Fast forward to 2020, I bought my second apartment in London. Again, floating with the option to reneg after two years (rules for mortgages in the UK are peculiar, if you are curious go check). Skill or luck? Sure, had my window reset a year later I might have faced a harsher reality. But I learned the lesson from my first ride: this time I invested all the extra I saved and again, I had a sensible margin of safety compared to my salary. Plus, as soon as I sensed the change in the air, I started to harass my bank to reneg. I called brokers. By February 2022 I had a seven-year deal fixed at 2.26% (starting in May). Skill or luck?

We should not feel guilty for holding an opinion.

Maybe we should not bet the house on it 😉 Sometimes I ask myself how much wronger things could have gone.
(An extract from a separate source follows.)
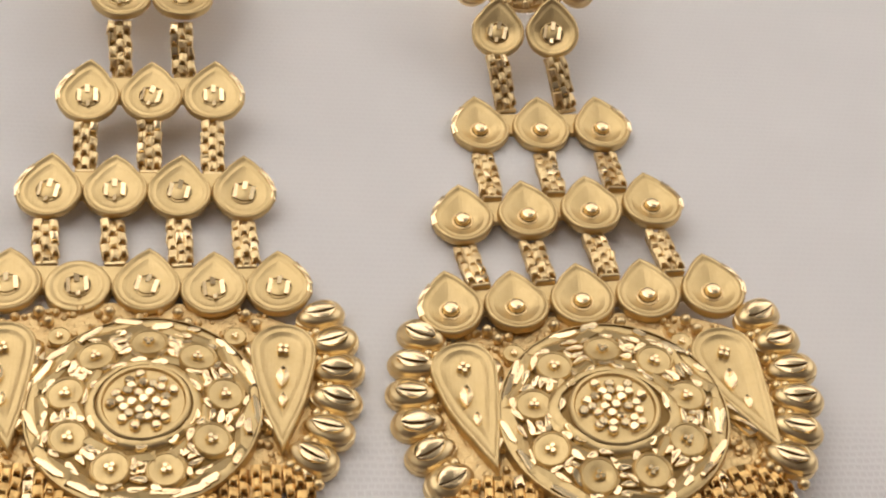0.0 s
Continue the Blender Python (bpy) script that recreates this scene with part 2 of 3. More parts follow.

Did I really face the worst possible scenario? Was my process as sound as I thought? Was it reasonable to take that type of risk?

At the end of the day, investing is about beliefs: belief in the equity risk premium, belief in the “system” (everything that makes the crypto-bros mad), belief in optimism…ultimately belief in Lorenzo Biagi. Investing is about finding a Michael Lewis and then being disappointed by him. Investing is about finding Nassim Taleb, a constant pull and push between fascination and chagrin.

We might fool ourselves with rigorous processes but deep down we need narratives around those processes, innit (except…if you work for RenTech)? Anyway, I found it a curious coincidence that Lorenzo picked up that particular example and I wanted to offer a bit of a spin to it. For every buyer, there must be a seller.